Indeed, multiple transaction parties that weren’t named in the CFPB’s lawsuit filed motions to intervene, including Pennsylvania Higher Education Assistance Authority, as primary servicer; U.S. National Bank, as indenture trustee; GSS Data Services, as administrator; Wilmington Trust, as owner trustee; bond insurer Ambac; and holders of the securities.

The Structured Finance Association also weighed in with an amicus brief. In May 2019, after Kathy Kraninger took over as CFPB director, the trade group followed up with a letter stating that the proposed consent order contained injunctive provisions that “would abrogate and rewrite the trusts’ governing contracts, which the parties previously agreed to, and penalize the underlying investors, (including pension funds and retirement plans), who aren’t accused of any wrongdoing.”

An attorney representing bondholders Angelo Gordon & Co., Libremax Capital, One William Street Capital and Waterfall Asset Management has a more blunt characterization that accuses Vantage of attempting to enrich itself at his clients’ expense.

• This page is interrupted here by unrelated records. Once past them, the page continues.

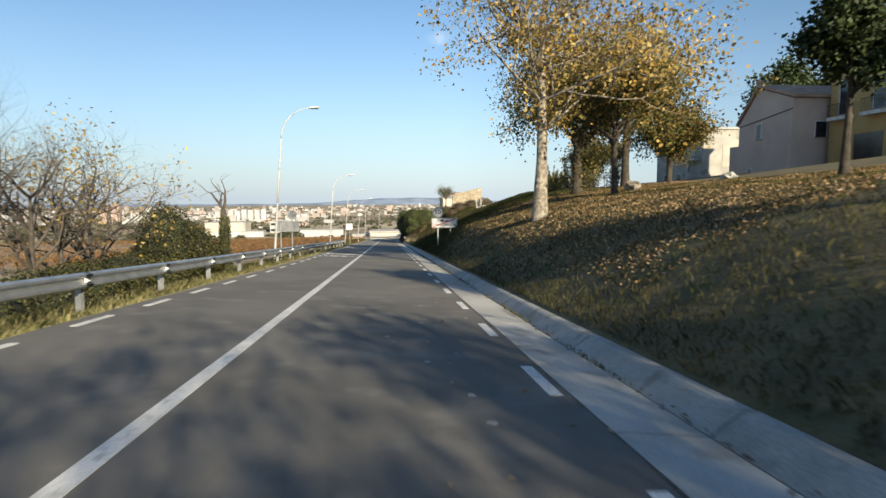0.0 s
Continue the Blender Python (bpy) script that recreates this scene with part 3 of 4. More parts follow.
def town_sign():
    """The place-name sign with its red bar, and the 50 disc above."""
    bx, by, bz = on_road(2.99, 37.85, 0)
    gz = ground_z(2.95, 37.9)
    sign = thing("town_exit_sign", (bx, by, gz), "white rectangular end-of-town sign struck by a red bar, on two posts", "road sign")
    o = bz - gz
    z0, z1, x0, x1 = 1.86 + o, 2.47 + o, -0.37, 1.24
    for px in (0.03, 0.82):
        g = ground_z(2.95 + px, 37.9) - gz - 0.2
        part("post", Shape().box(px - 0.04, px + 0.04, 0.03, 0.07, g, z1 + (0.62 if px < 0.5 else -0.05), 0.006), GALV, sign)
    part("panel", Shape().box(x0, x1, 0.0, 0.028, z0, z1, 0.012), WHITE, sign, "white enamel panel")
    edge = Shape()
    for a in ((x0 + 0.025, x1 - 0.025, z0 + 0.022, z0 + 0.04), (x0 + 0.025, x1 - 0.025, z1 - 0.04, z1 - 0.022), (x0 + 0.025, x0 + 0.043, z0 + 0.04, z1 - 0.04), (x1 - 0.043, x1 - 0.025, z0 + 0.04, z1 - 0.04)):
        edge.box(a[0], a[1], -0.006, -0.002, a[2], a[3])
    part("border", edge, BLACK, sign, "thin black border")
    mx, mz = (x0 + x1) / 2, (z0 + z1) / 2
    for body, size, dz, sq, nm in (("Moja", 0.25, 0.13, 1.05, "name"), ("(T.M. OLERDOLA)", 0.18, -0.13, 1.0, "district")):
        me = flat_text(body, size, nm, mx, -0.004, mz + dz, sq)
        me.materials.append(BLACK)
        part(nm, me, BLACK, sign, "black lettering")
    w = 0.035
    bar = Shape().prism([(x0 + 0.03, z0 + 0.03), (x0 + 0.10, z0 + 0.03), (x1 - 0.03, z1 - 0.06), (x1 - 0.03, z1 - 0.03), (x1 - 0.12, z1 - 0.03), (x0 + 0.03, z0 + 0.06)], "y", -0.011, -0.006)
    part("red_bar", bar, RED, sign, "red diagonal bar")
    cz = z1 + 0.36
    part("disc", Shape().prism([(0.02 + u, cz + v) for u, v in disc(0.335)], "y", 0.0, 0.025), WHITE, sign, "round white speed plate")
    ring = Shape()
    a, b = disc(0.318, 40), disc(0.285, 40)
    ring.add([(0.02 + u, -0.005, cz + v) for u, v in a + b], [(i, (i + 1) % 40, 40 + (i + 1) % 40, 40 + i) for i in range(40)])
    part("ring", ring, GREYPAINT, sign, "grey ring")
    me = flat_text("50", 0.36, "number", 0.02, -0.004, cz, 1.12)
    me.materials.append(GREYPAINT)
    part("number", me, GREYPAINT, sign, "dark grey number 50")


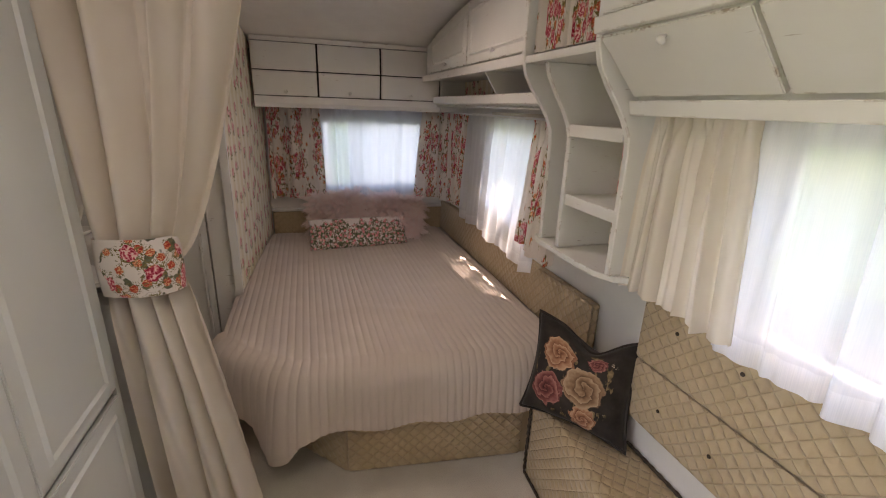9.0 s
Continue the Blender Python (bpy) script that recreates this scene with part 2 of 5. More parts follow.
def rose_print(g, col, v, cx, cy, r, dark, mid, light):
    """One large rose: swirling petals inside a ragged round outline."""
    p = g.vmath("SUBTRACT", v, (cx, cy, 0))
    warp = g.n("TexNoise", ins={"Vector": v, "Scale": 2.4 / r, "Detail": 2.0}).outputs[1]
    q = g.vmath("ADD", p, g.vmath("MULTIPLY", g.vmath("SUBTRACT", warp, (0.5, 0.5, 0.5)), (r * 0.7, r * 0.7, 0)))
    d = g.vmath("LENGTH", q)
    s = g.n("SeparateXYZ", ins={0: q}).outputs
    ang = g.math("ARCTAN2", s[1], s[0])
    swirl = g.math("FRACT", g.math("ADD", g.math("MULTIPLY", d, 2.4 / r), g.math("MULTIPLY", ang, 0.318)))
    blot = g.noise(v, 1.6 / r, 3)
    shade = g.math("ADD", g.math("MULTIPLY", swirl, 0.42), g.math("MULTIPLY_ADD", d, 0.26 / r, g.math("MULTIPLY", blot, 0.34)))
    petal = g.ramp(shade, [(0.18, dark), (0.48, mid), (0.80, light)])
    return g.mix(g.smooth(d, r, r * 0.93), col, petal)


def dark_pillow_material():
    g = G("dark rose tapestry cloth")
    uv = g.coord("UV")
    base = g.ramp(g.noise(uv, 5, 3), [(0.3, (0.018, 0.014, 0.012)), (0.7, (0.045, 0.036, 0.030))])
    c = g.vmath("LENGTH", g.vmath("SUBTRACT", uv, (0.5, 0.5, 0)))
    leaf = g.math("MULTIPLY", g.smooth(g.noise(g.vmath("MULTIPLY", uv, (9, 4, 1)), 1.6, 3), 0.56, 0.60), g.smooth(c, 0.42, 0.36))
    col = g.mix(leaf, base, g.ramp(g.noise(uv, 20, 2), [(0.3, (0.10, 0.075, 0.03)), (0.7, (0.32, 0.22, 0.12))]))
    dots = g.n("TexVoronoi", dim="2D", ins={"Vector": uv, "Scale": 42.0}).outputs["Distance"]
    white = g.math("MULTIPLY", g.smooth(dots, 0.32, 0.24), g.smooth(g.noise(uv, 4.2, 1), 0.60, 0.64))
    col = g.mix(g.math("MULTIPLY", white, g.smooth(c, 0.44, 0.38)), col, (0.62, 0.52, 0.40))
    peach = ((0.09, 0.03, 0.015), (0.33, 0.15, 0.08), (0.56, 0.34, 0.21))
    dusk = ((0.05, 0.012, 0.012), (0.19, 0.055, 0.05), (0.40, 0.17, 0.14))
    tan = ((0.07, 0.035, 0.018), (0.26, 0.15, 0.085), (0.48, 0.33, 0.21))
    for cx, cy, r, cols in ((0.68, 0.74, 0.085, dusk), (0.64, 0.17, 0.125, peach), (0.27, 0.33, 0.165, dusk), (0.33, 0.70, 0.17, peach), (0.60, 0.45, 0.195, tan)):
        col = rose_print(g, col, uv, cx, cy, r, *cols)
    return g.done(col, 0.75, g.bump(g.noise(uv, 160, 1), 0.15, 0.002), sheen=0.1, spec=0.2)


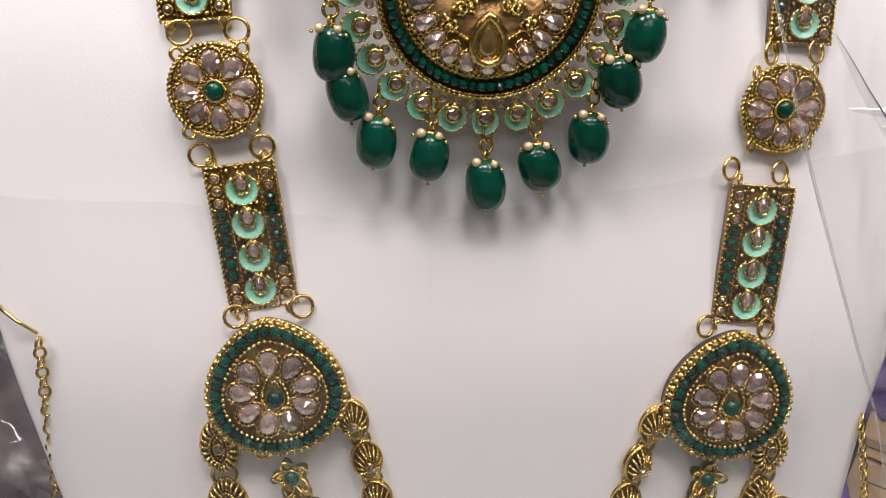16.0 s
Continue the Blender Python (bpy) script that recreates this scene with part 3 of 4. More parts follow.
STARS_L = ((-59.0, 231.8), (-51.6, 208.7), (-43.4, 186.2), (-34.3, 163.5), (-24.6, 141.8), (-14.2, 119.8))
STARS_R = ((67.3, 224.0), (61.2, 200.4), (54.9, 176.4), (48.0, 152.5), (36.2, 130.9), (19.2, 113.0))
for pts in (STARS_L, STARS_R):
    for k, (u, v) in enumerate(pts):
        turn = heading(pts, k) if k < 5 or pts is STARS_L else -55
        star_pair(necklace, on(u, v, 2.6, turn) @ Matrix.Rotation(0.2 * math.sin(k * 2.7), 4, 'Y') @ Matrix.Diagonal((0.93, 1.0, 1.15, 1)))
        if k:
            q = pts[k - 1]
            part("jump_ring", ring_mesh(), necklace, on((u + q[0]) / 2, (v + q[1]) / 2, 1.2, 0, 1.25))

FANS_L = ((-41.8, 254.3), (-37.8, 240.7), (-35.1, 227.0), (-31.0, 212.6), (-28.1, 199.5), (-23.7, 186.1), (-20.2, 173.0), (-16.3, 160.1), (-11.9, 146.9), (-7.6, 133.0))
FANS_R = ((51.1, 247.7), (46.6, 234.8), (43.3, 221.6), (39.7, 207.7), (35.0, 193.9), (30.6, 180.8), (25.6, 168.3), (20.4, 154.4), (14.5, 142.4), (8.0, 130.1))
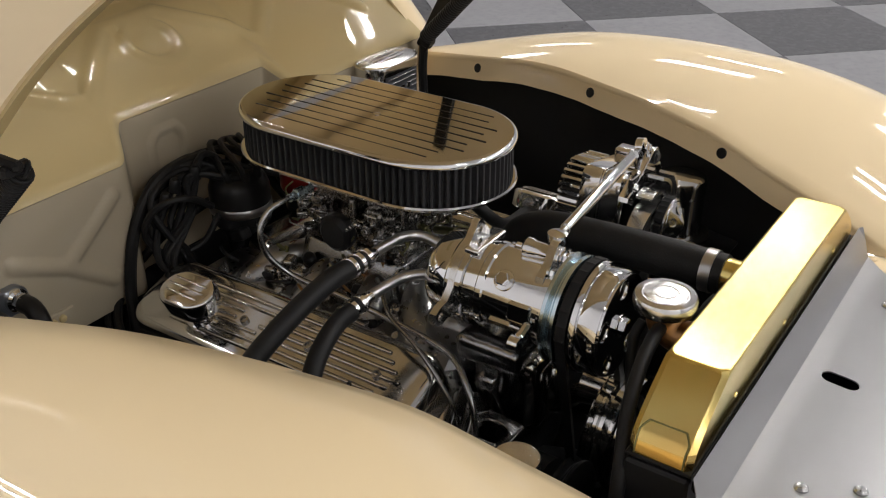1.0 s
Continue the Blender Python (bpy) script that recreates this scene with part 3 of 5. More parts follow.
def front_end():
    # brushed cover plate over the grille opening: raised rear edge, then a long flat
    def half(y):
        return interp(y, [-0.70, -0.66, -0.60, -0.515, -0.492, -0.454, -0.43, -0.418, -0.411, -0.406, -0.401, -0.397, -0.394], [0.02, 0.07, 0.14, 0.199, 0.223, 0.268, 0.289, 0.301, 0.3062, 0.3075, 0.307, 0.304, 0.296])

    def high(y):
        return interp(y, [-0.70, -0.60, -0.50, -0.435, -0.412, -0.398], [0.872, 0.881, 0.8872, 0.8925, 0.896, 0.938])
    ys = [-0.69 + (0.69 - 0.398) * i / 40 for i in range(41)]
    outline = [(half(y), y) for y in ys] + [(half(y) * k, -0.394) for k in (0.98, 0.6, 0.3, 0.0, -0.3, -0.6, -0.98) for y in (-0.397,)] + [(-half(y), y) for y in reversed(ys)]
    slot = [(0.0025 + x, -0.456 + y) for x, y in rounded(0.0105, 0.021, 0.0104, 6)]
    slot.reverse()
    p, f = plate(outline, [slot], 0.002)
    bm = bmesh.new()
    vs = [bm.verts.new(q) for q in p]
    for face in f:
        try:
            bm.faces.new([vs[i] for i in face])
        except ValueError:
            pass
    for y in [-0.62, -0.56, -0.50, -0.475, -0.455, -0.44, -0.43, -0.418, -0.413, -0.410, -0.404]:
        bmesh.ops.bisect_plane(bm, geom=bm.verts[:] + bm.edges[:] + bm.faces[:], plane_co=(0, y, 0), plane_no=(0, 1, 0))
    bm.verts.index_update()
    pts = [(v.co.x, v.co.y, v.co.z + high(v.co.y)) for v in bm.verts]
    faces = [tuple(v.index for v in fc.verts) for fc in bm.faces]
    bm.free()
    cover = solo("radiator_cover_plate", (pts, faces), SATIN, "brushed aluminium cover plate ahead of the radiator", "cover plate", (0, -0.45, 0.88), sharp=25)
    BASES[cover.name] = Vector((0, -0.45, 0.88))
    for x, y in ((0.197, -0.463), (-0.197, -0.471), (-0.165, -0.52), (0.165, -0.53)):
        part("screw", join(lathe([(0.0075, 0), (0.0072, 0.002), (0.005, 0.0042), (0.001, 0.0048)], (x, y, high(y) + 0.002), (0, 0, 1), 18), box((x, y, high(y) + 0.0068), (0.008, 0.0012, 0.0008), 0.0002)), STEEL, cover)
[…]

Said Michael Hanin, who leads the Kasowitz Benson team with Uri Itkin: “The proposed consent judgment represented an unprecedented gambit by NCSLT’s residual equity holders to invert the securitization waterfall and trample the rights of investors and other deal parties.”

As part of the discovery process, the investors and Ambac obtained access to communications between Vantage and McCarter & English, the law firm it hired to represent the trust. While such communications typically would be protected by attorney-client privilege, investors successfully argued that they were entitled to see them under a fiduciary exemption. McCarter & English has since resigned as counsel for the trust.

What happens next? The CFPB’s lawsuit against National Collegiate Student Loan Trust remains outstanding. But it first will have to overcome a motion for dismissal from Transworld, which argues that the agency lacks the proper jurisdiction.

From 1994 to 2007, First Marblehead completed 25 student-loan securitizations totaling $15.6 billion, according to Asset-Backed Alert’s ABS Database. The bulk of the offerings took place via the National Collegiate trust in the years leading up to the market crash.

CORRECTION (6/8/20): This article has been revised. The original misidentified the firm that owns the residual interests in First Marblehead’s student-loan securities. Those positions are held by Vantage Capital Group.